The ‘Don Juan pipé’ chases after young men, not skirts: ‘men of pleasure’. Some cardinals and bishops that we have mentioned are perfect examples of this category: they burn their candles at both ends and are happy to make passes at all and sundry, with their famous list of ‘one thousand and three’ of the impenitent courtier, within the normal rules. And sometimes off the beaten track. (The types ‘mad virgin’, ‘infernal husband’ and ‘queen of hearts’ are borrowed from the Poet Rimbaud; the ‘Don Juan pipé’ from the Poem ‘Don Juan pipé’, by his lover, Verlaine.)

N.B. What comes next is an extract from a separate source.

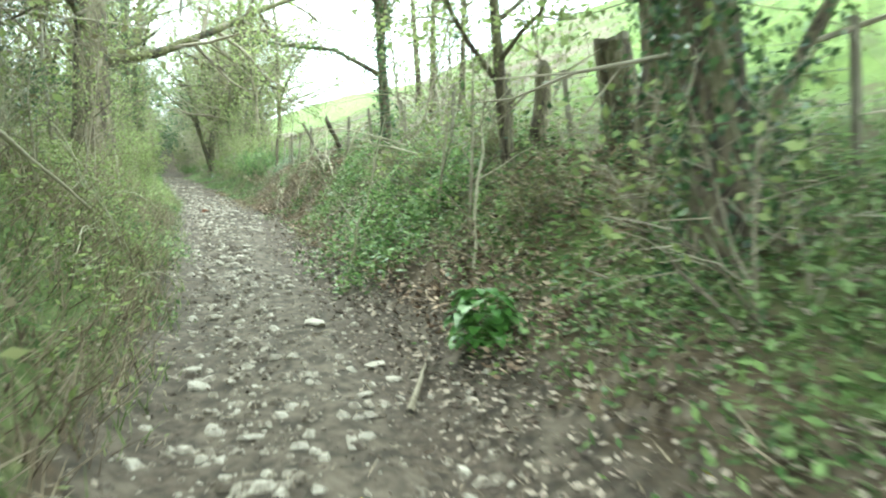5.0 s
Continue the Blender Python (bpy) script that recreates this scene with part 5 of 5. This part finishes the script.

Finally, the model ‘La Mongolfiera’ is that of perversion or prostitution networks: it is the model, par excellence, of the appalling Cardinal La Mongolfiera, but also of Cardinal Platinette and several other cardinals and Curia bishops. (Here I am leaving aside the few rare cardinals who are truly asexual and chaste; those heterosexuals who have relationships according to one of the previous models, but with a woman – who are also large in number, but are not the subject of this book. It should also be said that there is the category of sexual predators, such as Father Marcial Maciel, who elude any objective classification.)

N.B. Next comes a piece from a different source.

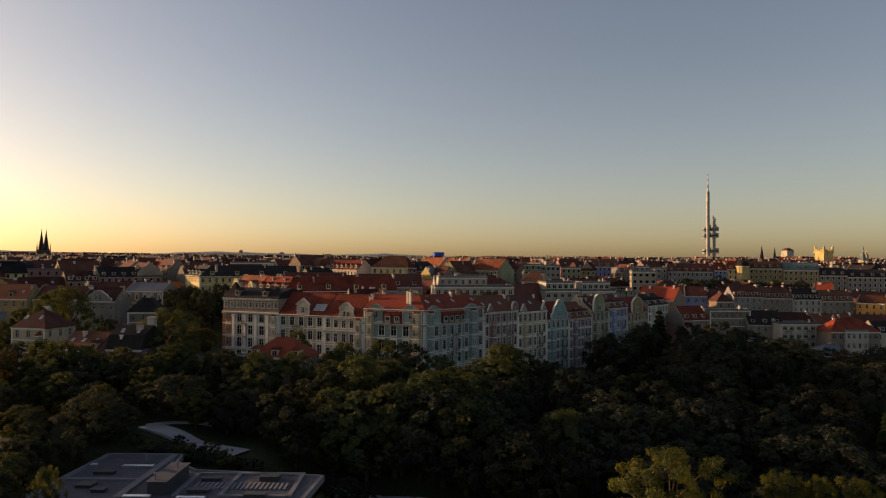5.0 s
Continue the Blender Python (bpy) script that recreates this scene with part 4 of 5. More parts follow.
part("corner_tower", s.mesh("corner_tower", PLASTER["yellow"]), dm)
s = Shape()
s.tube((0, 0, 18.6), (0, 0, 19.3), 4.7, 4.7, 12)
part("cornice", s.mesh("cornice", TRIM_SOFT), dm)
s = Shape()
for z0, z1, r0, r1 in ((19.3, 21.3, 4.3, 3.9), (21.3, 23.0, 3.9, 2.6), (23.0, 23.8, 2.6, 1.0), (23.8, 26.0, 0.7, 0.1)):
    s.tube((0, 0, z0), (0, 0, z1), r0, r1, 12)
part("dome", s.mesh("dome", ROOF["dark"]), dm)
for k in range(5):
    for j in range(3):
        a = radians(-150 + 30 * k)
        part("window", window_data(1.1, 2.0)[2], dm, at=pose(4.15 * math.cos(a), 4.15 * math.sin(a), 4 + 4.4 * j, 0, 0, math.degrees(a) + 90))
ct = thing("church", pose(412, 650, 18, 0, 0, 12), "small yellow church with a slim green spire", "church")
s = Shape()
s.box(-3, -3, 0, 3, 3, 24)
part("bell_tower", s.mesh("bell_tower", PLASTER["yellow"]), ct)
s = Shape()
s.tube((0, 0, 24), (0, 0, 28), 3.6, 2.2, 8), s.tube((0, 0, 28), (0, 0, 39), 1.6, 0.06, 8)
part("spire", s.mesh("spire", ROOF["green"]), ct)
s = Shape()
s.box(3, -6, 0, 30, 8, 14), s.prism([(3, -6.5, 14), (3, 1, 20), (3, 8.5, 14)], [(30, -6.5, 14), (30, 1, 20), (30, 8.5, 14)], 1)
part("nave", s.mesh("nave", PLASTER["yellow"], ROOF["brown"]), ct)
# lower houses towards the valley
t_ = single(110.5, 303, 22, 15, 12, 11.6, "pink", "red", "pinkish house with red roof and dormers", base=-6, dormers=3, dkind="shed", rise=6)
single(125, 309.5, 6, 20, 13, 15.8, "brown", "flat", "ochre apartment house with roof storey", base=-6.5, rkind="flat", courses=True)
single(142, 308, -4, 16, 12, 9.5, "stone", "dark", "stone-coloured house with dark dormered roof", base=-7, dormers=3, rise=6)
t_ = single(153.5, 300, 4, 16.5, 12, 10.6, "white", "flat", "white modern apartment house with balconies", base=-7.5, rkind="flat", ww=1.9, wh=1.6)
for j in range(1, 5):
    balcony(t_, 3.2, 3.4, 3.62 * j + 0.3), balcony(t_, 13.2, 3.4, 3.62 * j + 0.3)
t_ = single(170.5, 291, 2, 22, 12, 8.2, "brown", "red", "brown house with a broad red tiled roof", base=-8, rise=5.5, ww=1.5, rkind="hip", firewall=False)
wing(t_, 10, 4, 16.5, 4, 4, "white", "flat", "flat", at=Matrix.Translation((6, -1.2, 0)), chimneys=0)
single(193, 295, -2, 26, 12, 7.5, "white", "dark", "white house with dark roof", base=-8, rise=4.5, dormers=4, dkind="shed")
single(219, 296, 0, 26, 12, 9, "stone", "brown", "stone-coloured house with brown roof", base=-8, rise=4.5)
single(146.5, 256, 6, 15, 12, 2.6, "grey", "metal", "small grey house with bluish hipped metal roof", base=-7.5, rkind="hip", rise=3.6, floors=2)
for x, y, L, e, w, r in ((148, 333, 18, 9.0, "brown", "maroon"), (166.5, 332, 20, 8.4, "ochre", "maroon"), (187, 331, 20, 8.0, "stone", "brown"), (207.5, 330, 22, 7.6, "brown", "maroon")):
    single(x, y, 1, L, 12, e, w, r, f"low {w} back building with dark roof and chimneys", base=-6, rise=4.6, chimneys=6, firewall=False)
# villas on the left
t_ = single(-126.2, 196, -12, 11.5, 12, 17.4, "cream", "maroon", "white villa with dark red hipped roof", base=3, rkind="hip", rise=5.2, floors=4, skylights=2, ends="lr", courses=True)
bay_window(t_, 9.6, 2.2, 3.2, 12.2, 1.0, "cream", 2)
t_ = single(-107.2, 187, -14, 12.6, 12, 12.4, "brown", "brown", "villa with brown roof and a row of skylights", base=3, rise=4.2, skylights=3, floors=3, dormers=0, ends="r", chimneys=1)
part("dormer", dormer_data("gabled", "white", "brown"), t_, at=Matrix.Translation((11.2, 0.3, 9.6)))
t_ = single(-89.4, 178, -6, 10.0, 12, 13.6, "lilac", "dark", "villa with dark mansard roof and white chimney box", base=2.5, rkind="mansard", rise=6, floors=3, skylights=2, chimneys=1)
s = Shape()
s.box(8.0, 6, 14.5, 10.0, 7.6, 19.0), s.box(7.85, 5.85, 19.0, 10.15, 7.75, 19.25)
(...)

So we can see: homosexual profiles vary greatly within the Catholic Church, even though the great majority of prelates in the Vatican and the characters in this book may be placed in one or other of these groups. I notice two constants. On the one hand, the majority of these priests have nothing to do with ‘ordinary love’; their sex life can be restrained or exaggerated, closeted or dissolute, and sometimes all of these things at once, but it is rarely banal. On the other hand, a certain fluidity remains: the categories are not as hermetic as I have described them; they represent a whole spectrum, a continuum, and some gender-fluid priests move from one group to the other in the course of their lives, between two worlds, as if in limbo. However, several categories are missing or rare in the Vatican: true transsexuals are as good as non-existent, and bisexuals seem to be unrepresented. In the ‘LGBT’ world of the Vatican, there are hardly any ‘B’s or ‘T’s, only ‘L’s and a huge crowd of ‘G’s. (I haven’t mentioned lesbianism in this book, because I wasn’t able to carry out my inquiry in a very discreet world where you probably have to be female to have good access, but I would suggest, on the basis of several statements, that female religious life in the closet is as dominated by the prism of lesbianism as the life of the male clergy is by the gay question.)

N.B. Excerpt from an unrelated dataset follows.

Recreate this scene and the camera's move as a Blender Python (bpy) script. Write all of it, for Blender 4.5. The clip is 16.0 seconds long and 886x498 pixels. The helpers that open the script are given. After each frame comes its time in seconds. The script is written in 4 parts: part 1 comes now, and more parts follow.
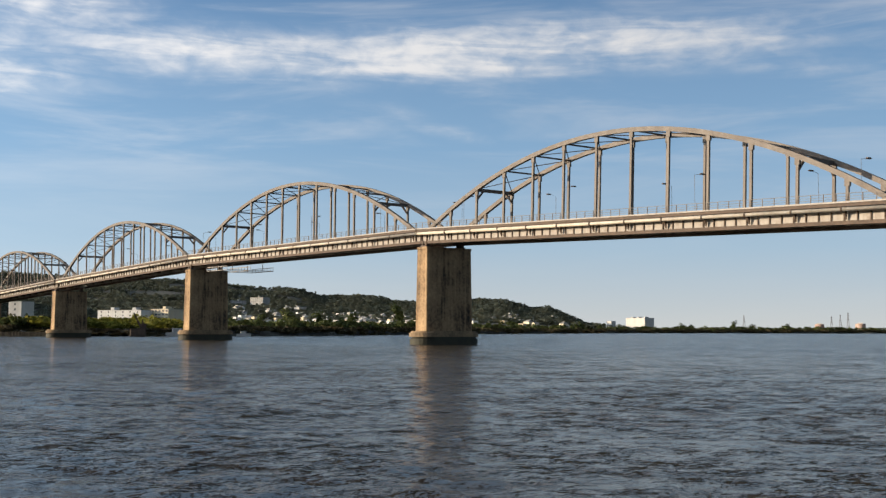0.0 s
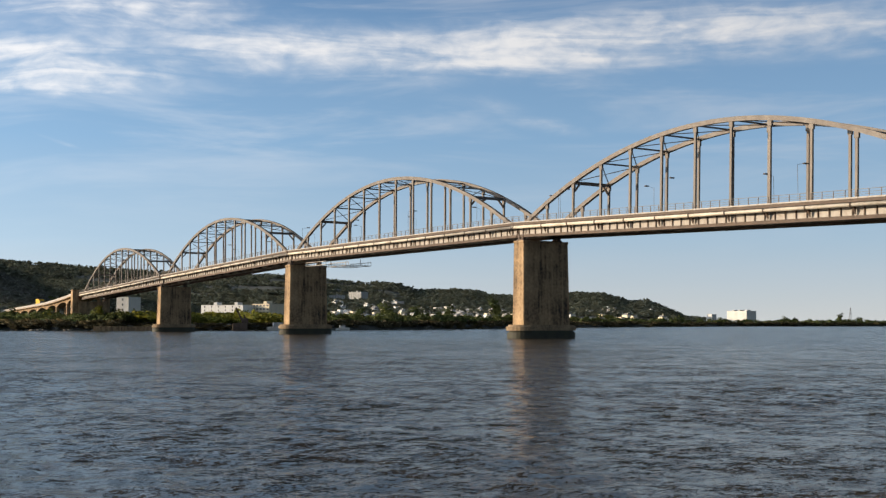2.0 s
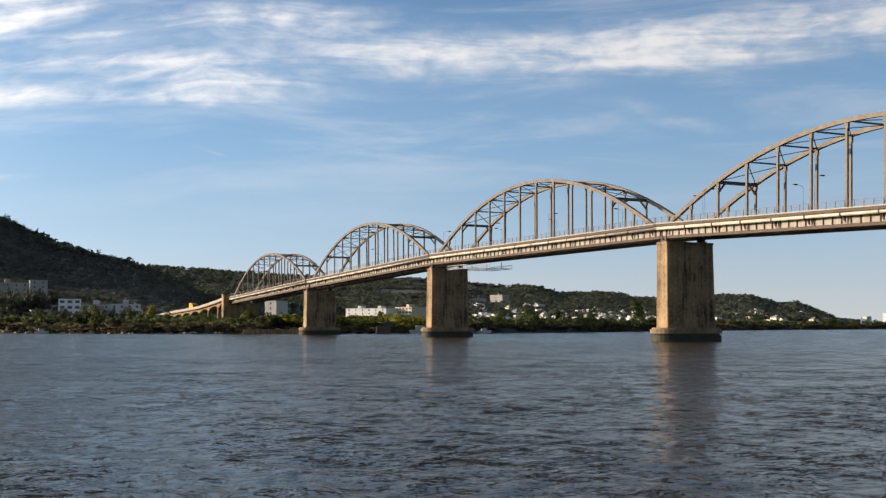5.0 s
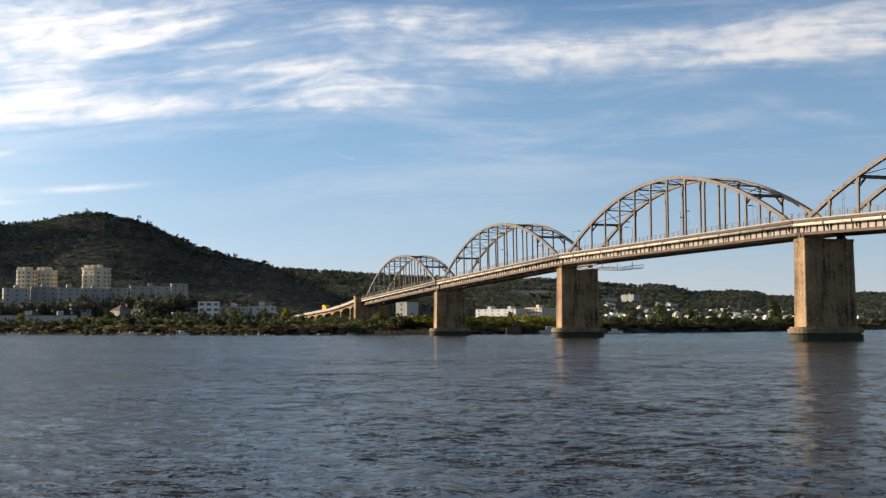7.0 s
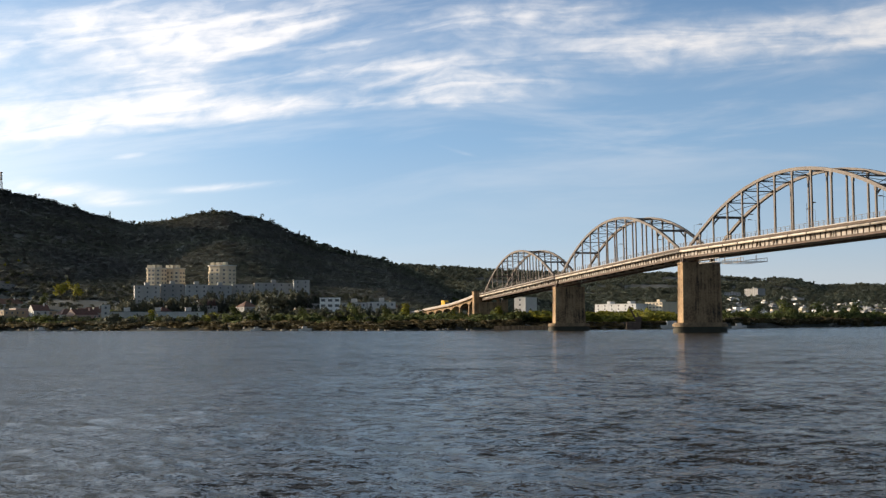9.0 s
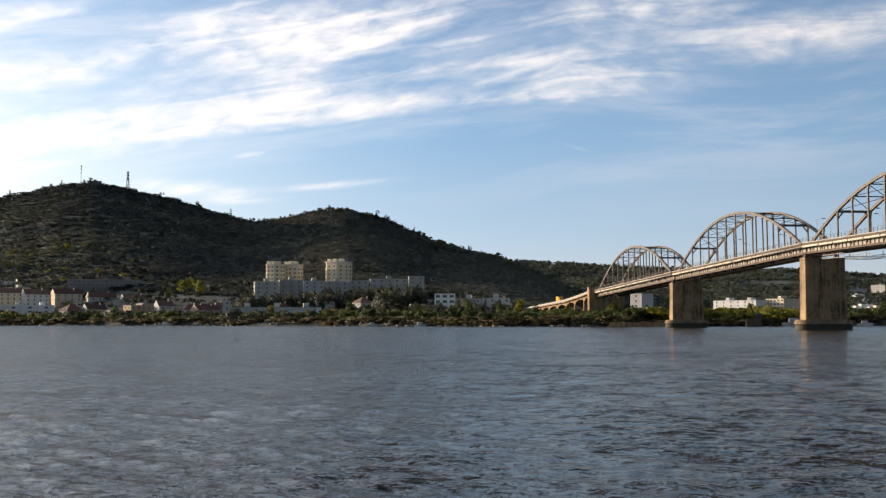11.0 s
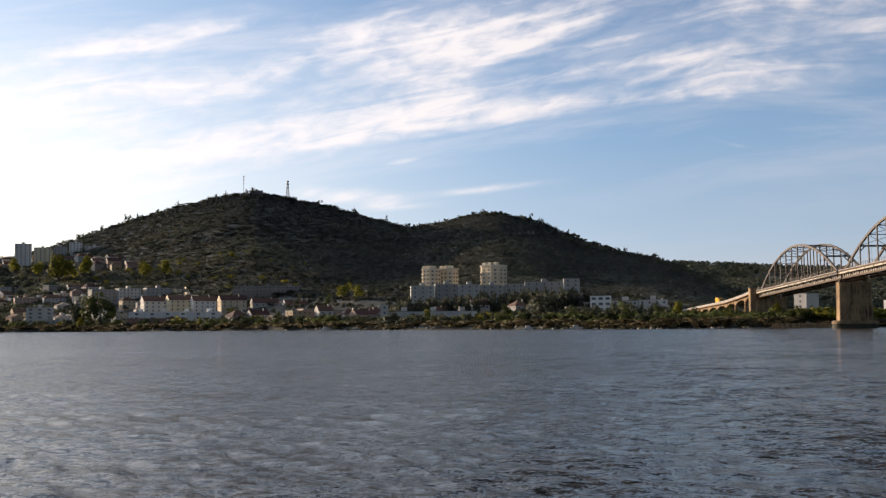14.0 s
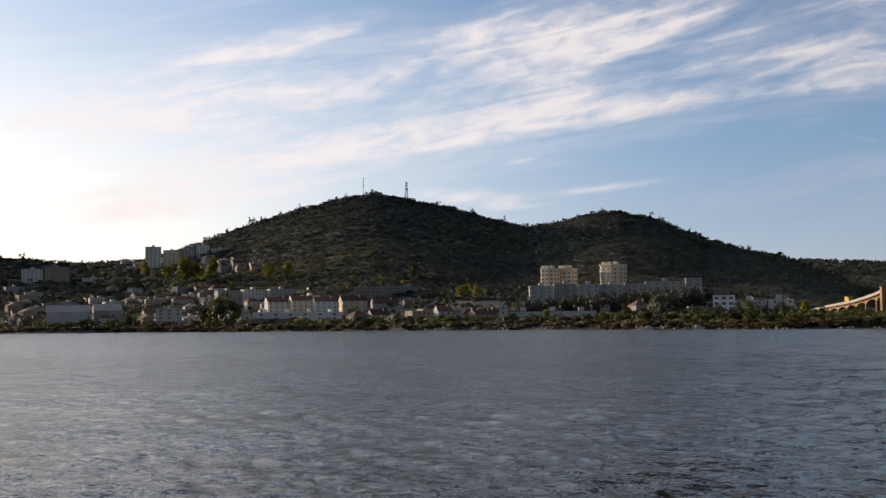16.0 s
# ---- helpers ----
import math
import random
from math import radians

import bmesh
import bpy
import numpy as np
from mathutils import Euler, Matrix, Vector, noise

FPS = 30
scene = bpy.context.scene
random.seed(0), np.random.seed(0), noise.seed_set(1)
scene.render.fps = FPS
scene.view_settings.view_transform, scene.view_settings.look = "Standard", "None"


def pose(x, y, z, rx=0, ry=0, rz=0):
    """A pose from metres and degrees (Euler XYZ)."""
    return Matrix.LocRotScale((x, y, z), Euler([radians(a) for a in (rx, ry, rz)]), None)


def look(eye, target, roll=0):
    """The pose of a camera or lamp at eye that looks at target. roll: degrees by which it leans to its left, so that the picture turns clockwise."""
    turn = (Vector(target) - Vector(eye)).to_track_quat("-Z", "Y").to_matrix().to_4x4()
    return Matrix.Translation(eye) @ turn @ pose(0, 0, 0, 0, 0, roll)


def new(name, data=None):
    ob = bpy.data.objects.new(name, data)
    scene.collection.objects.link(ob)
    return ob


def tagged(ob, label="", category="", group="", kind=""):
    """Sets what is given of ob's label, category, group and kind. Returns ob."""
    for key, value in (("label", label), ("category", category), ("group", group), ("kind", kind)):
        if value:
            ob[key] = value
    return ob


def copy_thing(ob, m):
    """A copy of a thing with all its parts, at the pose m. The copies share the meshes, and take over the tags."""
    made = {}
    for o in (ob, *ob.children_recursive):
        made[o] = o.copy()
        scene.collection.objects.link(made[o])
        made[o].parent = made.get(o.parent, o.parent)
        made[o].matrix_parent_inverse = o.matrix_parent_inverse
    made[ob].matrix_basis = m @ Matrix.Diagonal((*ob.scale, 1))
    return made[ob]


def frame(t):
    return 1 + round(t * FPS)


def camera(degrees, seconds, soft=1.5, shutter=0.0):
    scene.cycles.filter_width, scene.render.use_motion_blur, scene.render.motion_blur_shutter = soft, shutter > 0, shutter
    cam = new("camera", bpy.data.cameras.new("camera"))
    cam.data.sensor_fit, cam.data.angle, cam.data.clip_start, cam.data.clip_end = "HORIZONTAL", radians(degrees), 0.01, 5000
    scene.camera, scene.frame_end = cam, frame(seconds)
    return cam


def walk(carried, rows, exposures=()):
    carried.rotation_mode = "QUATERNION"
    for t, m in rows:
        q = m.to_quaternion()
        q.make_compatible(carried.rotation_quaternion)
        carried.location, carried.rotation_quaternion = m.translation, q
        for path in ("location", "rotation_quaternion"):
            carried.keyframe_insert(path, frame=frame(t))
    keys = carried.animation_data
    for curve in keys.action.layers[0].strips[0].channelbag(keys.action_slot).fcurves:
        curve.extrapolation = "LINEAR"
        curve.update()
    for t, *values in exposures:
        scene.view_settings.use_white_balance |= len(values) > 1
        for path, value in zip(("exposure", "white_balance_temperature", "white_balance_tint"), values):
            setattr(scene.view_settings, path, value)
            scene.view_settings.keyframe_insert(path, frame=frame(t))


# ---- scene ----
# ---- camera: it stands on a boat and pans to its left ----
EYE = 2.7
cam = camera(42.81, 16.0, soft=1.35)
ROWS = [  # seconds, yaw, pitch, roll
    (0.0, -0.051, 4.131, 0.204), (0.5, 1.106, 4.046, 0.127), (1.0, 2.363, 3.945, 0.172), (1.5, 3.456, 3.868, 0.180),
    (2.0, 4.848, 3.809, 0.065), (2.5, 5.994, 3.797, -0.017), (3.0, 7.233, 3.803, -0.247), (3.5, 8.282, 3.834, -0.324),
    (6.0, 15.221, 3.985, -0.028), (6.5, 16.999, 3.991, -0.237), (7.0, 18.544, 3.992, -0.221), (7.5, 19.907, 3.997, -0.155),
    (8.0, 21.681, 3.933, -0.186), (10.5, 28.562, 3.631, -0.257), (11.0, 30.338, 3.606, -0.120), (11.5, 31.747, 3.627, -0.212),
    (12.0, 33.102, 3.682, -0.293), (12.5, 34.327, 3.740, -0.405), (13.0, 35.622, 3.751, -0.481), (13.5, 36.857, 3.776, -0.513),
    (14.0, 38.161, 3.814, -0.577), (14.5, 39.430, 3.828, -0.322), (15.0, 40.798, 3.855, -0.458), (15.5, 42.242, 3.858, -0.445),
    (16.0, 44.168, 3.882, -0.622),
]
walk(cam, [(t, pose(0, 0, EYE, 90 + pitch, 0, yaw) @ pose(0, 0, 0, 0, 0, roll)) for t, yaw, pitch, roll in ROWS],
     [(0.0, 0.05, 6550, 10), (7.5, 0.05, 6580, 11), (11.0, 0.03, 6720, 13), (13.0, -0.05, 6780, 16), (14.5, -0.19, 6780, 17), (16.0, -0.37, 6780, 17)])

# ---- sun and sky ----
SUN_AZ, SUN_EL = 94.0, 11.0   # degrees to the left of +Y, above the horizon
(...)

If homosexuality is the rule and heterosexuality is the exception in the Catholic priesthood, that doesn’t mean that it is accepted as a collective identity. Even though it is the norm ‘by default’, it seems like a very individualized ‘practice’, so hidden and ‘closeted’ that it translates neither into a way of life nor into a culture. The homosexuals in the Vatican and the clergy are innumerable, but they do not form a community, and therefore they cannot have a lobby. They are not ‘gays’ in the proper sense of the word, if we understand that to mean accepted homosexuality, lived collectively. But they have common codes and references. Those of The Closet.